この状態で深呼吸を1回したら、息を吐きながら腰を下ろします。
慣れるまでは1回でも大変だったりするので、無理せずご自身のペースで行なってください。
※もし、やっていて肩や腰に痛みを感じる場合は、まだ条件がそろっていないサインです。

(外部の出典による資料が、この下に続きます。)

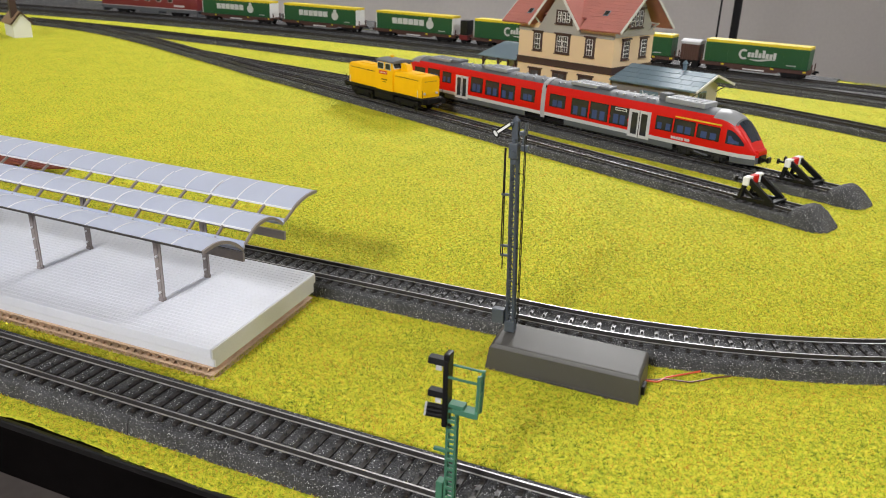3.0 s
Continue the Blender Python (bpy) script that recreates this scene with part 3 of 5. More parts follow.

無理せず、①〜③で必要なパーツを鍛えてください。
まとめ
ではまとめいきましょう。
『ブリッジのメリットを知って、無理せず必要なパーツを鍛えよう』ということで、
今回は
・ブリッジができると踊りでどんなメリットがあるのか
・体が硬い人でもブリッジをやりやすくするにはどんな順番でやっていくのがおすすめか
についてお話してきました。
ブリッジの踊りに対するメリットは
①お腹を伸ばす、重心を前にしやすくする
②背中を伸ばして体を反らす
③腕と足の両方で床を押す
を1つの動きで同時に鍛えられることです。
ただ、デスクワークが多いなどで腕や足の力が弱っていると、手足で床を押しきれず固まってしまいブリッジがやりづらいです。
そこで、体が硬い人でもブリッジをやりやすくするために、各パーツを強化するおすすめの順番をお話しました。
①(お尻を持ち上げる)ブリッジ
②ひざ立てランジストレッチ
③前鋸筋にスイッチを入れて肩甲骨と体幹の連動性を上げる
で、各パーツが鍛えられてきたらフルブリッジするときの感覚もつかみやすくなります。
ご自身に無理のない範囲でチャレンジしてみてください。
以上、参考になれば嬉しいです。
ここまでご覧いただきありがとうございました。
ぜひ明日からのレッスンに行かせてもらえたら嬉しいです。